Consider the importance of lean thinking and learning to see waste
- Wasted Ideas ... do we listen enough to vendors, employees, colleagues, neighbors, members of the community, stakeholders customers who are constantly giving ideas in the form of questions, comments, criticisms? When we don't like the way that somebody suggests something, doesn't the frustration say more about our weaknesses and inability to use ideas than anything else? Why isn't work more exciting, more challenging, more meaningful -- have we done enough to LISTEN?
- Defects, Scrap, Rework ... why not make it right the first time, every time? When we do make it wrong, why don't we admit failure, ask forgiveness, let go of the baggage and learn as much as we can from the experience? What is standing in the way of PERFECT habits?
- Excess Inventory ... why do we tolerate excessive investment in inventory, equipment, resources, real estate? Why do we believe that having more things standing around than what we need is helpful? Doesn't the need for slack resources, shock absorbers or extra comfort indicate that our thinking is not as tight and focused as it needs to be on what the requirements of the solution are?
- Overproduction ... given that it costs more, why do we produce more, better, sooner, faster than what is required? Have we spent enough time understanding exactly what the customer wants when the customer wants it -- are we over-producing, over-delivering, over-promising in one area to hide deficits in another area?
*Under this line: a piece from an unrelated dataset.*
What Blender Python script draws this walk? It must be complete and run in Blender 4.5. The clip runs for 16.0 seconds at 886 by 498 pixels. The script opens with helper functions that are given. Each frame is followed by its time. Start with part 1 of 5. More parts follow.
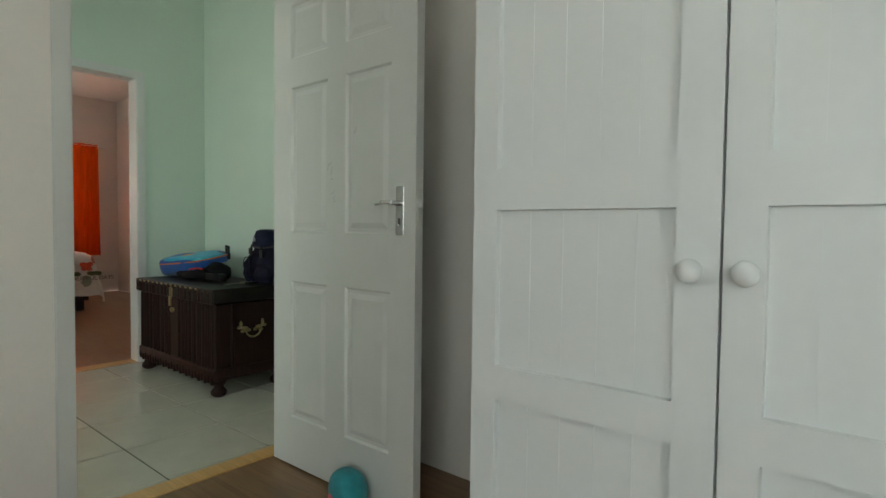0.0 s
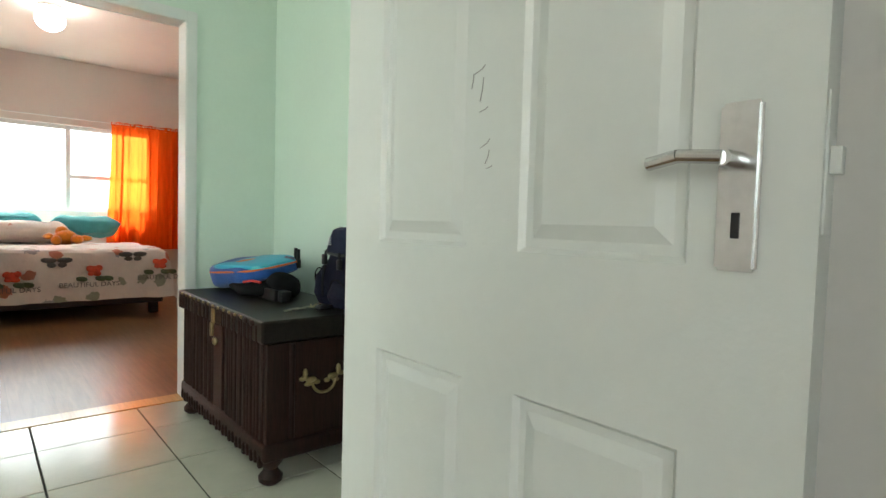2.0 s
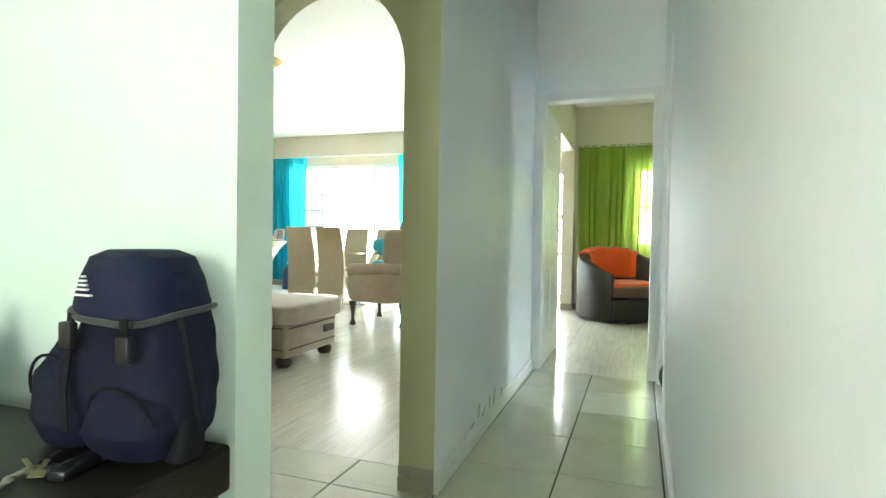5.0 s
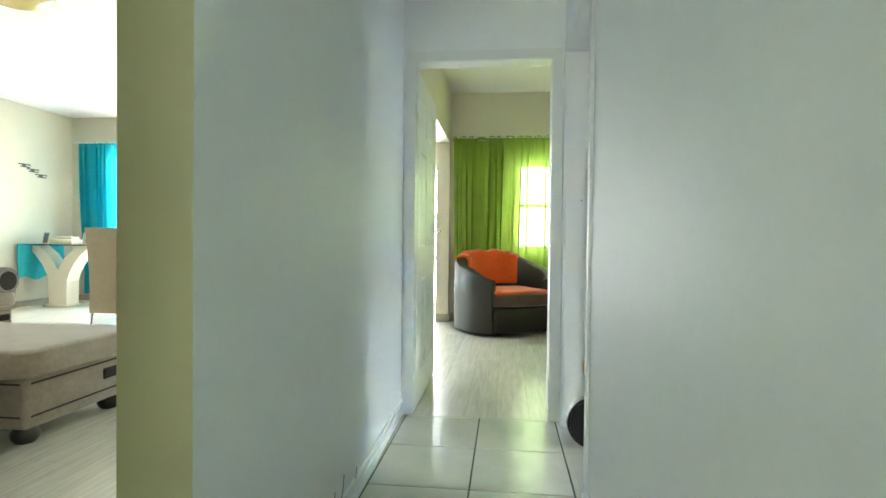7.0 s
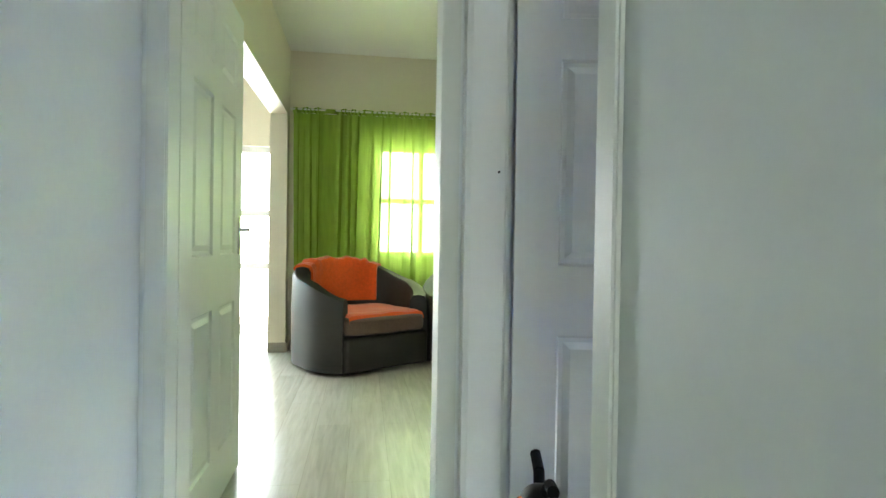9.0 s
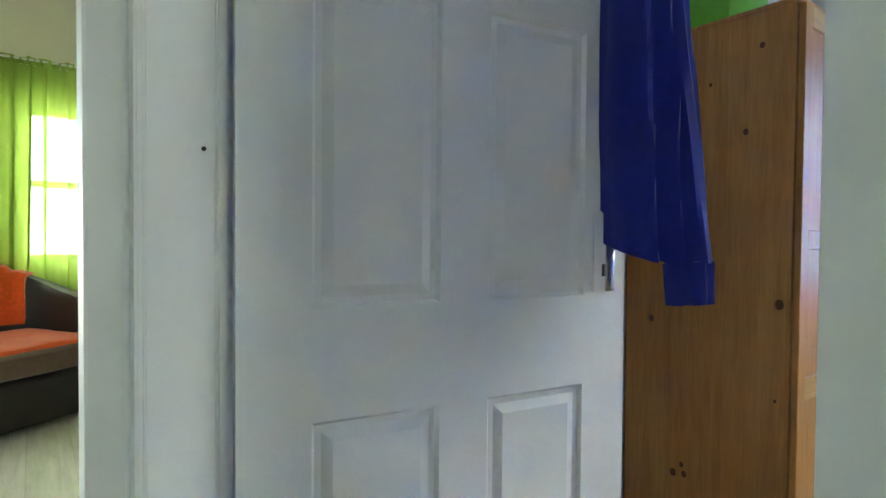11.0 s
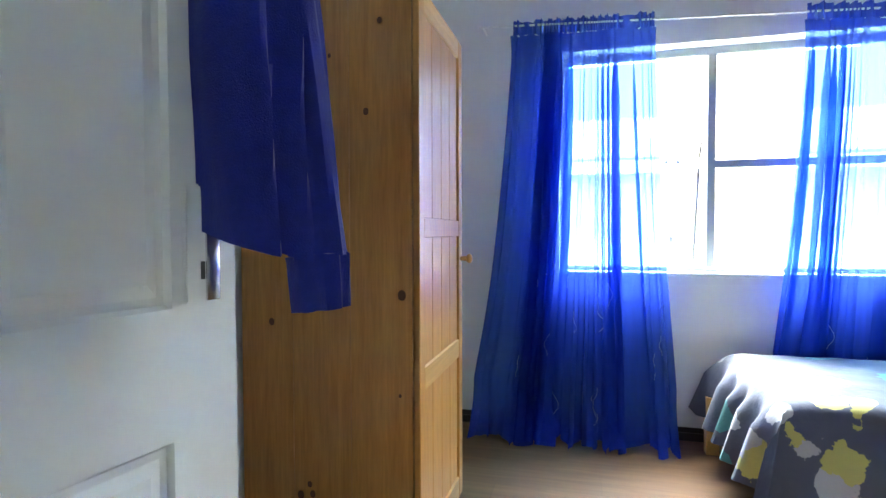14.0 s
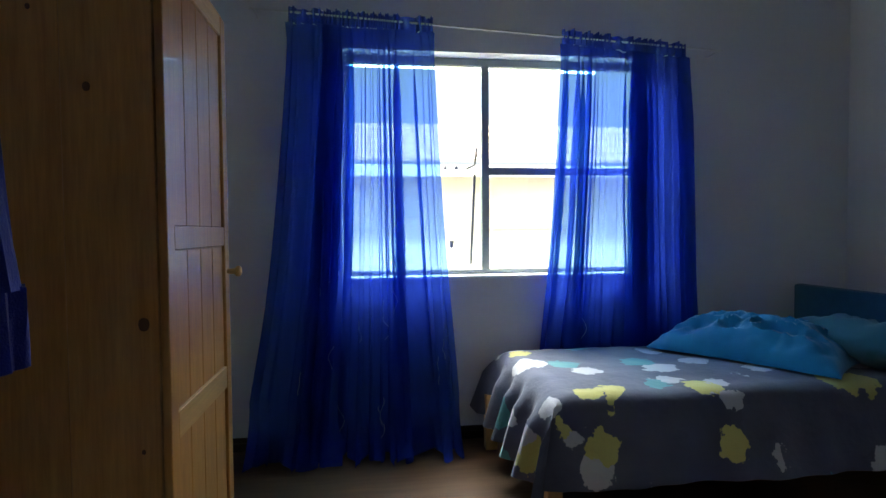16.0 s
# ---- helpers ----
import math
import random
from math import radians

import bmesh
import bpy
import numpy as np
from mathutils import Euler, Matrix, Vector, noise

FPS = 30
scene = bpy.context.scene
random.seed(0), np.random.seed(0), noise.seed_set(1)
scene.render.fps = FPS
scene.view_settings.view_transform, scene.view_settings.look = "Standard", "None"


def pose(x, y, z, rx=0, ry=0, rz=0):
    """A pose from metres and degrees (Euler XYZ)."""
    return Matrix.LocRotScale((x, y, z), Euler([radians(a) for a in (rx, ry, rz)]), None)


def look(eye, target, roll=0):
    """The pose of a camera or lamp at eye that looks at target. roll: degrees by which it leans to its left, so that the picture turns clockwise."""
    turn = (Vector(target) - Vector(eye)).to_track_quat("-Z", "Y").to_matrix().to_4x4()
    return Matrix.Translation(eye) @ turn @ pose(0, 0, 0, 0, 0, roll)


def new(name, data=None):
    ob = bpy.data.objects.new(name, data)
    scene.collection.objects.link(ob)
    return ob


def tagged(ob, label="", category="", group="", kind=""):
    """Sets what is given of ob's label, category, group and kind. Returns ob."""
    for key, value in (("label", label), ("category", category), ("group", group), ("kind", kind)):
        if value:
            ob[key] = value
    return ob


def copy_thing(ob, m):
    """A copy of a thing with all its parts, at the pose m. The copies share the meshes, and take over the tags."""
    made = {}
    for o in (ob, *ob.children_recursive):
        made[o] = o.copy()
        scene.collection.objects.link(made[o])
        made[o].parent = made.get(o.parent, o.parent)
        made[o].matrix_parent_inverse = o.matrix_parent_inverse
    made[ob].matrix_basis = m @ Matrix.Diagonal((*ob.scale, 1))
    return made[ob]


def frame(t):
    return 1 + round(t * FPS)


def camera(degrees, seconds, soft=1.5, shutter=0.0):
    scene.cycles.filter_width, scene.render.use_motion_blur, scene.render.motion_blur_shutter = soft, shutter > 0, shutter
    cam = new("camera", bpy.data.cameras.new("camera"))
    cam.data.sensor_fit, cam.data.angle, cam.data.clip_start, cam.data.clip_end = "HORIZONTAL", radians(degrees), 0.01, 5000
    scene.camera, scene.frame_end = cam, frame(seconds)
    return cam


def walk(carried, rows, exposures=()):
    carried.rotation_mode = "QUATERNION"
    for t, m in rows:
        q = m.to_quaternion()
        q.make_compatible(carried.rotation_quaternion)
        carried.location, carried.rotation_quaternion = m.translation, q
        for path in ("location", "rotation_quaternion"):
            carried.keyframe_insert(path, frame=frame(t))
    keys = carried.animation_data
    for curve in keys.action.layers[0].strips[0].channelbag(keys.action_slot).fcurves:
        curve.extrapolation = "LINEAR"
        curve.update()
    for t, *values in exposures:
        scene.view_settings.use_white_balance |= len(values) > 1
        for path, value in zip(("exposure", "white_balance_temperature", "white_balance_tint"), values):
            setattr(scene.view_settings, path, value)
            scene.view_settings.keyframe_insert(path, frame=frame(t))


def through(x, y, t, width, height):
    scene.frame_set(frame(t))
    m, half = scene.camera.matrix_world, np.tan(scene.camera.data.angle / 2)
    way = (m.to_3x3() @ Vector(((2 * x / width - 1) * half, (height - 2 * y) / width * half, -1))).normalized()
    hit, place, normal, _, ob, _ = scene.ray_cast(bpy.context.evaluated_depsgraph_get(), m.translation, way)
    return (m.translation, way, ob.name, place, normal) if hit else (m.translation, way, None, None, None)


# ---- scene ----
# camera and walk
cam = camera(77.95, 16.0)
PATH = [
    (0.0, pose(-0.146, 0.261, 0.993, 87.92, -0.67, 39.88)),
    (0.5, pose(-0.315, 0.510, 0.995, 87.78, -1.00, 44.40)),
    (1.0, pose(-0.555, 0.713, 0.988, 87.30, -0.98, 48.13)),
    (1.5, pose(-0.859, 0.891, 1.004, 87.08, -1.11, 49.56)),
    (2.0, pose(-1.217, 1.013, 1.010, 87.25, -1.58, 49.44)),
    (2.5, pose(-1.537, 1.064, 1.000, 87.28, -1.74, 49.08)),
    (3.0, pose(-1.810, 1.118, 0.991, 87.31, -1.67, 46.00)),
    (3.5, pose(-2.043, 1.145, 0.970, 88.15, -1.53, 36.46)),
    (4.0, pose(-2.241, 1.322, 0.981, 88.28, -1.52, 30.43)),
    (4.5, pose(-2.380, 1.435, 1.005, 88.45, -1.27, 24.62)),
    (4.7, pose(-2.410, 1.462, 1.008, 88.54, -1.13, 22.51)),
    (6.8, pose(-2.614, 2.415, 1.033, 88.89, -0.66, 7.70)),
    (7.0, pose(-2.619, 2.568, 1.021, 88.97, -0.64, 6.54)),
    (7.5, pose(-2.633, 2.946, 1.034, 88.94, -0.78, 4.08)),
    (8.0, pose(-2.663, 3.317, 1.028, 88.87, -0.67, 1.06)),
    (8.2, pose(-2.650, 3.493, 1.025, 89.16, -0.61, -0.10)),
    (10.3, pose(-2.502, 4.552, 1.073, 89.14, -0.91, -26.99)),
    (10.5, pose(-2.481, 4.590, 1.087, 88.99, -0.63, -29.79)),
    (11.0, pose(-2.432, 4.668, 1.101, 88.71, -0.48, -36.75)),
    (11.5, pose(-2.429, 4.753, 1.098, 88.65, -0.31, -46.76)),
    (12.0, pose(-2.402, 4.803, 1.097, 88.71, 0.07, -55.37)),
    (12.5, pose(-2.334, 4.835, 1.089, 88.68, 0.24, -60.93)),
    (13.0, pose(-2.256, 4.859, 1.089, 88.42, 0.14, -66.16)),
    (13.5, pose(-2.190, 4.861, 1.083, 88.27, 0.10, -70.80)),
    (14.0, pose(-2.127, 4.866, 1.086, 88.26, 0.18, -75.30)),
    (14.5, pose(-2.072, 4.876, 1.092, 88.15, 0.23, -80.24)),
    (15.0, pose(-2.032, 4.883, 1.094, 88.14, 0.37, -85.81)),
    (15.5, pose(-1.990, 4.876, 1.095, 88.10, 0.41, -91.43)),
    (16.0, pose(-1.946, 4.870, 1.111, 88.15, 0.47, -97.61)),
]
EXPOSURES = [(0.0, 1.76), (0.5, 1.95), (1.0, 2.17), (1.5, 2.58), (2.0, 2.62), (3.0, 2.80), (3.5, 2.98), (4.0, 3.26), (4.5, 3.74), (7.0, 3.68), (8.2, 3.52), (10.5, 3.39), (12.0, 3.92), (13.0, 4.29), (14.0, 3.79), (14.5, 3.22), (15.0, 2.67), (15.5, 2.03), (16.0, 1.70)]
walk(cam, PATH, EXPOSURES)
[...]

- Overprocessing ... why do we think that we inspect into the product? Why do we redundantly re-check (i.e. triple-check, quadruple-check, quintuple-check ...)? Why use overly expensive resources to produce a product when simpler resources can do the job? Why aren't problems in the organization solved at the lowest level? Why aren't problems solved immediately -- do we allow weasels to handoff frustrations to other weasels who handoff the frustrations to other weasels?
- Waiting, Delays, Frustration ... what resources are idle because of poor balance, lack of evenness. Have we looked at the cadence and smoothness of our workflow to find and understand the constraints and bottlenecks so that we can manage them more appropriately?
- Chaos, Bad Ergonomics ... why is our workflow overly chaotic and frustrating? Why do we tolerate tools, technology, workplaces that are less than efficient in delivering the primary goal sought by the customer? Are there unnecessary motions that our workers go through because the workplace is poorly structured?
- Transport, Handling, Physical Structures ... why do we ever handle or transport the product or service? How could we make the product or service onsite where it will be used or consumed in a just-in-time or on-demand fashion? Is the overall layout in the value chain as efficient as it could be? Why do we need the shelves, carts, racks, warehouses, offices, cars, trucks, planes, trains?